Es vergeht keine Woche, in der Anton Leitner nicht mit seiner ehemaligen Schule, dem Carl-Spitzweg-Gymnasium (CSG) in Germering telefoniert. Vor 16 Jahren ist er als Direktor in Ruhestand gegangen. Wobei der Begriff angesichts der vielen Beschäftigungen, denen Anton Leitner nachgeht, gar nicht passt. Am 20. Dezember feiert Leitner seinen 80. Geburtstag.
Mitten im Krieg wurde Leitner 1938 als - wie er stolz versichert - 192. registrierte Weßlinger Hausgeburt von einer Hebamme entbunden. Er war der älteste von sechs Geschwistern, "ein Gassenbua par excellence", beschreibt er sich selbst. Bildung war in der Familie ein großes Thema, doch fast wäre es nichts mit dem Abitur geworden. Der Bub wurde nämlich vom Münchner Karlsgymnasium geworfen, nachdem er seinen Direktor in das Lehrerzimmer eingesperrt hatte. Kein umliegendes Gymnasium wollte den vorwitzigen Schüler aufnehmen, bis auf das Kloster Schäftlarn. Der damalige Abt hätte sich als Schüler auch so einiges geleistet und war dem Lausbub deswegen wohlgesonnen. Leitner muss heute noch lachen, wenn er an diesen Streich denkt.
Leitner kam ins Internat und hatte "Heimweh ohne Ende", denn damals fuhren die Kinder nur in den Ferien nach Hause. Mit 68 anderen Buben teilte er sich den Schlafsaal. Aber er hatte lauter gute Noten, wechselte nach der zehnten Klasse ins Wittelsbacher Gymnasium nach München, wo er das Abitur machte. "Ich wollte schon immer Lehrer werden", erzählt Leitner. Und als begeisterter Humanist wählte er die Fächerkombination Latein, Altgriechisch, Deutsch und Geschichte.

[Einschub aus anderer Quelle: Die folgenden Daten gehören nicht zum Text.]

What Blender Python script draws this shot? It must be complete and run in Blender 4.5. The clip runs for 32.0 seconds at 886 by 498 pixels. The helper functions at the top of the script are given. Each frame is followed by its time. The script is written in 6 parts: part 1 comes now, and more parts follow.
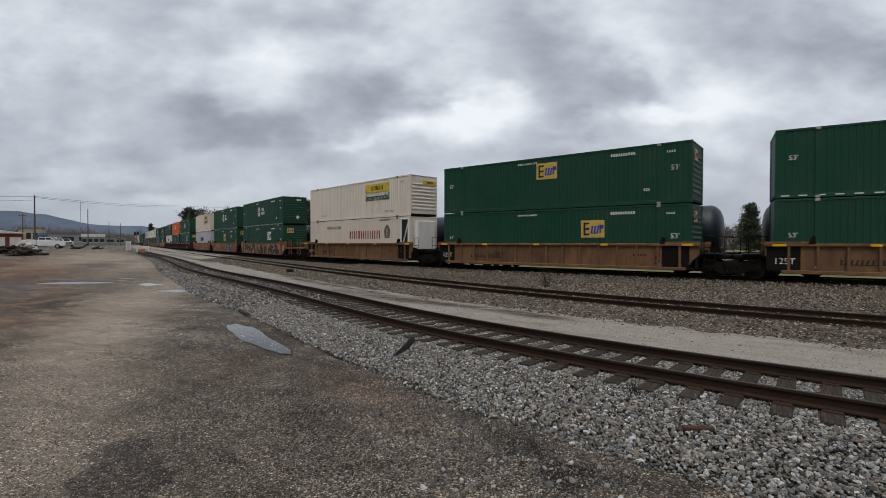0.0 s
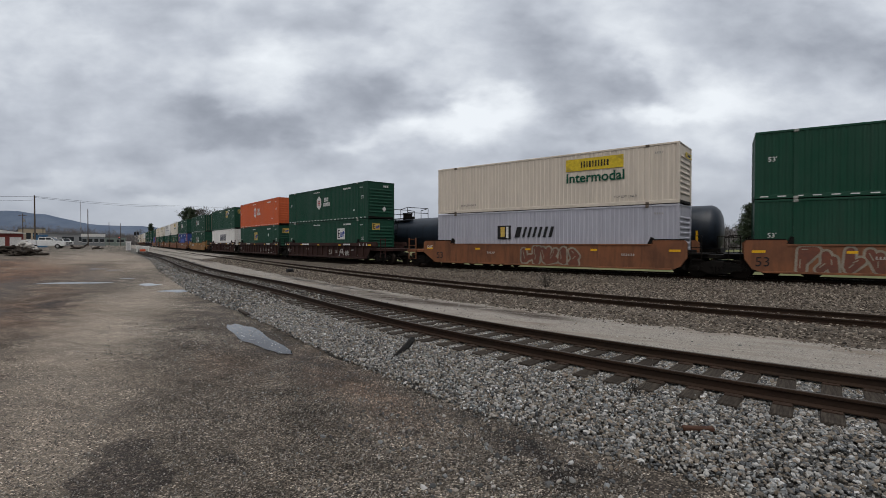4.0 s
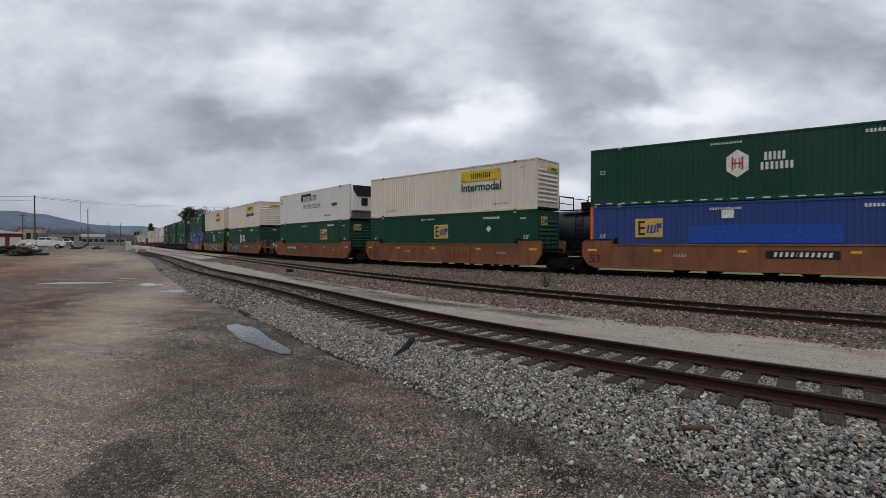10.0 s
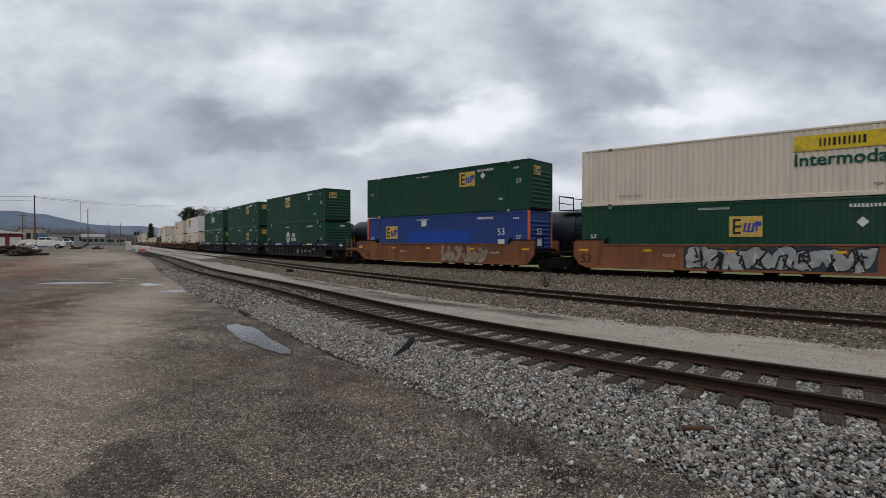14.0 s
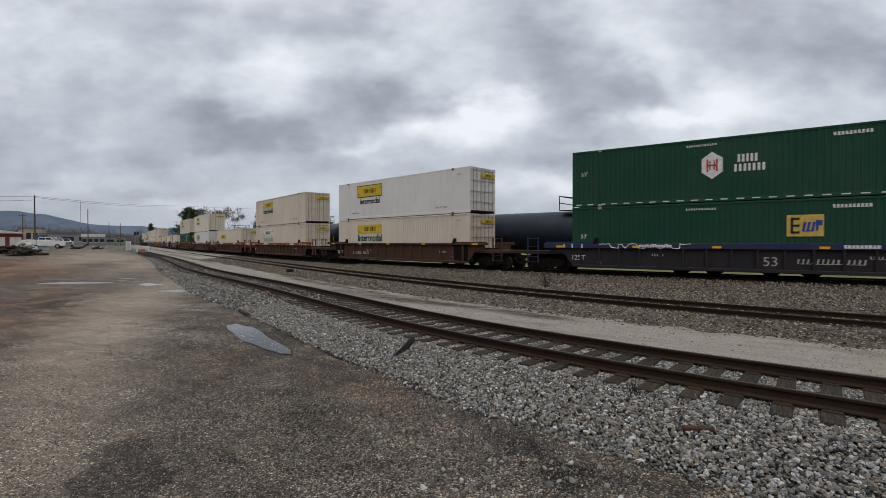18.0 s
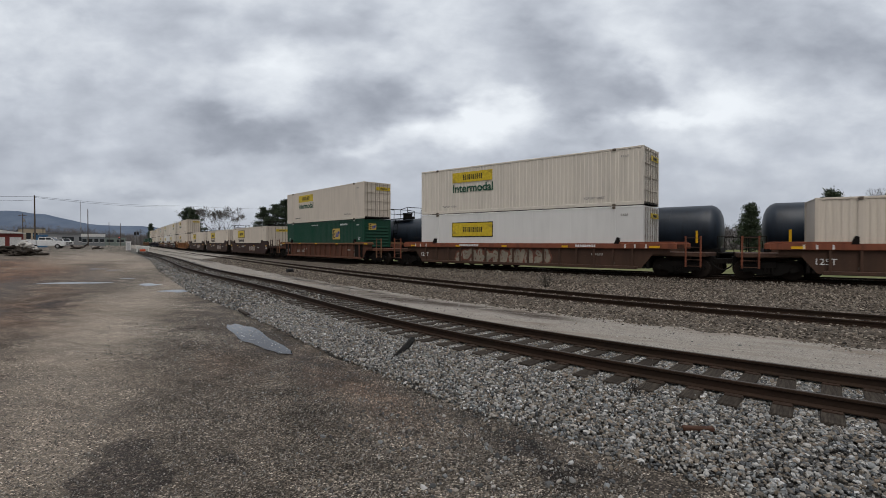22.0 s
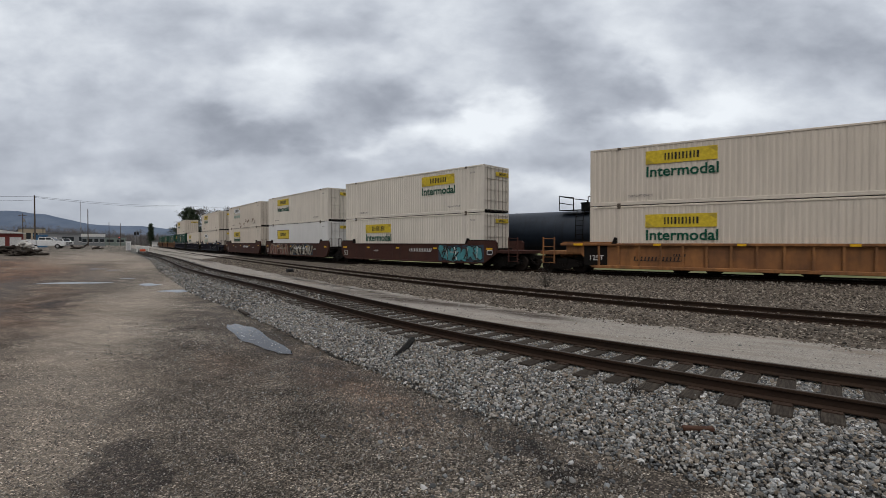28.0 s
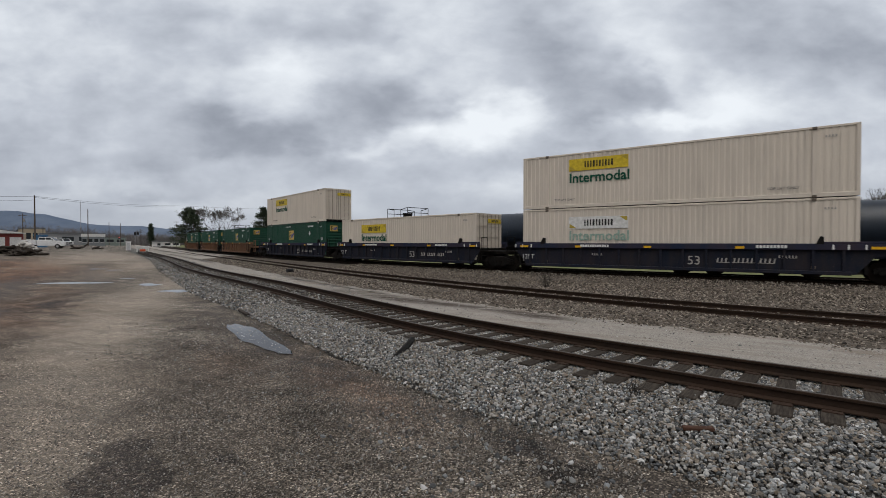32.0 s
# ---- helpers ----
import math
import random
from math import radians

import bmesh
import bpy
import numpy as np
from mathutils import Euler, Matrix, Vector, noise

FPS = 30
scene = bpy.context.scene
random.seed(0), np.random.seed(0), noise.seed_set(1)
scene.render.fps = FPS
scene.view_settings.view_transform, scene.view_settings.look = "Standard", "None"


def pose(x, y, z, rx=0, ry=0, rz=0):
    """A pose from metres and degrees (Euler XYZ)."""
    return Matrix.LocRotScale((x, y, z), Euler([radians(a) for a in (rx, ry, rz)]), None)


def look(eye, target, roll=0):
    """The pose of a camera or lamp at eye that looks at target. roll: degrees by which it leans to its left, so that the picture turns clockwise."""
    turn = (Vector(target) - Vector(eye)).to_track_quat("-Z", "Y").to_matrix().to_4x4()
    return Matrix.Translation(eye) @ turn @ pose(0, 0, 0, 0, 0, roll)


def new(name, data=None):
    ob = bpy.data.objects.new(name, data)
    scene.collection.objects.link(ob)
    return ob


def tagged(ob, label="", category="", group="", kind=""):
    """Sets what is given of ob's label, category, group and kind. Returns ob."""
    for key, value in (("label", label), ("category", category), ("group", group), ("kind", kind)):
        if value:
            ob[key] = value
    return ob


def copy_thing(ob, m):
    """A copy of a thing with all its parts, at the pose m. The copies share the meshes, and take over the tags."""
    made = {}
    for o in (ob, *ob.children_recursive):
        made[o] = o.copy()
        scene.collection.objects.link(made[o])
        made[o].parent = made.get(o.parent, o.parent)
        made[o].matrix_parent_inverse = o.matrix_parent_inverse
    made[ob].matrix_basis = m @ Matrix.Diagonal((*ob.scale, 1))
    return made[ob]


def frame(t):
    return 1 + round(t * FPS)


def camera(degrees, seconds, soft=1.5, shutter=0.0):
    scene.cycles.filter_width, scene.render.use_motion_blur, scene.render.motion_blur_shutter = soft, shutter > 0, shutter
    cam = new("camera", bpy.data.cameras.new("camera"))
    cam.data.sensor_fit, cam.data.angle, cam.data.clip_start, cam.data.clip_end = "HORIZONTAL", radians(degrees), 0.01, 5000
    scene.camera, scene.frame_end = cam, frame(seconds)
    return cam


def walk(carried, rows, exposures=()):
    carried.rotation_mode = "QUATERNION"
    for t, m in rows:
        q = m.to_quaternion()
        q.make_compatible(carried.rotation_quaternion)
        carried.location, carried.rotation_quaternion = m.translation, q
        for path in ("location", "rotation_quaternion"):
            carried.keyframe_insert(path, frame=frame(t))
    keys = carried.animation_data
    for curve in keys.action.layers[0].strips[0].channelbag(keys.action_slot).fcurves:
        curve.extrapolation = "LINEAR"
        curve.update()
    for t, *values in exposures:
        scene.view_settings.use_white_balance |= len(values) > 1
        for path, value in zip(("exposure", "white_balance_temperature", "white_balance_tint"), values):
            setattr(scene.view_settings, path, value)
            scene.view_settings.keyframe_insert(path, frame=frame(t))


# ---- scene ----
from functools import lru_cache

# --- camera: stands still beside the yard road ---
EYE = Vector((0.0, 0.0, 2.175))
YAW = 1.1035
cam = camera(85.54, 32.0, soft=0.5, shutter=0.08)
AIM = EYE + Vector((-math.cos(YAW), math.sin(YAW), -0.01327))
walk(cam, [(0.0, look(EYE, AIM, 0.05)), (32.0, look(EYE, AIM, 0.05))])

# --- daylight: overcast ---
world = bpy.data.worlds.new("overcast")
scene.world = world
world.use_nodes = True
wt = world.node_tree
wt.nodes.clear()
w_sky = wt.nodes.new("ShaderNodeTexSky")
w_sky.sky_type, w_sky.sun_disc = "NISHITA", False
w_sky.sun_elevation, w_sky.sun_rotation = radians(63), radians(160)
w_sky.dust_density, w_sky.air_density, w_sky.ozone_density = 4.0, 1.0, 1.0
w_hsv = wt.nodes.new("ShaderNodeHueSaturation")
w_hsv.inputs["Saturation"].default_value = 0.25
w_bg = wt.nodes.new("ShaderNodeBackground")
w_bg.inputs["Strength"].default_value = 0.075
w_out = wt.nodes.new("ShaderNodeOutputWorld")
wt.links.new(w_sky.outputs["Color"], w_hsv.inputs["Color"])
wt.links.new(w_hsv.outputs["Color"], w_bg.inputs["Color"])
wt.links.new(w_bg.outputs["Background"], w_out.inputs["Surface"])
sun_data = bpy.data.lights.new("sun", "SUN")
sun_data.energy, sun_data.angle, sun_data.color = 1.6, radians(50), (1.0, 0.97, 0.93)
sun = new("sun", sun_data)
SUN_FROM = Vector((0.34, -0.94, 1.96))
sun.matrix_world = look(SUN_FROM * 100, (0, 0, 0))
scene.view_settings.exposure = 0.0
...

Anton Leitner erinnert sich gerne an seine erste längere Anstellung als Lehrer am Starnberger Gymnasium. "Es waren zehn sehr schöne Jahre in einer angenehmen Atmosphäre." Anschließend wechselte er als Hauptpersonalrat in das Kultusministerium. Von den Erfahrungen und den Kontakten, die er in dieser Zeit gemacht hat, sollte seine künftige Schule profitieren. Um das völlig überlastete Max-Born-Gymnasium in Germering zu entlasten, wurde in Unterpfaffenhofen ein weiteres Gymnasium eröffnet. Anton Leitners Bruder Franz war bereits Direktor am Gilchinger Christoph-Probst-Gymnasium, jetzt übernahm ein weiterer Leitner eine Schule.
Dank seiner Kontakte zum Kultusministerium holte sich Anton Leitner die seiner Meinung nach besten Lehrer an seine Schule. Er war ein Direktor "zum Anfassen", der sich nicht im Direktorat verbarrikadierte, sondern morgens die Schüler am Eingang mit Namen begrüßte und zu dem die Schüler mit ihren Sorgen kamen. "Man muss sich wirklich kümmern", erklärte er. Nach 23 Jahren ließen ihn seine Schüler nur ungern in den Ruhestand ziehen. "Beim Abschied sind Tränen geflossen", erinnert sich eine ehemalige Schülerin. Einige sind heute noch im Kontakt mit ihrem ehemaligen Direktor. "Ich werde von vielen vor allem bei Problemen mit den Kindern angerufen", berichtet Leitner.
Als Rentner wird es ihm nicht langweilig. Da gibt es die 16-jährige Hündin Nelli mit der er seine Gassirunden um den Weßlinger See macht. Meistens begleitet ihn seine Frau Ingrid, mit der er seit 57 Jahren verheiratet ist. Im Nachbarhaus wohnen Sohn Anton G. Leitner und dessen Frau Felizitas. Der Dichter und Verleger gibt auch die Latein-Lernhilfen seines Vaters heraus, "eine davon hat sich fast 10 000 mal verkauft", berichtet er.
Leitners Hauptbeschäftigung ist aber die Lektüre von Zeitungen und Büchern. Gerne liest er die Bibel auf Altgriechisch. Auf dem Wohnzimmertisch liegt aktuell ein englischer Krimi, Apuleius "Amor und Psyche" auf Latein und Deutsch, ein italienischer und ein spanischer Roman, Wörterbücher, dazu noch der aktuelle Jahresbericht des Carl-Spitzweg-Gymnasiums und des Schäftlarner Gymnasiums.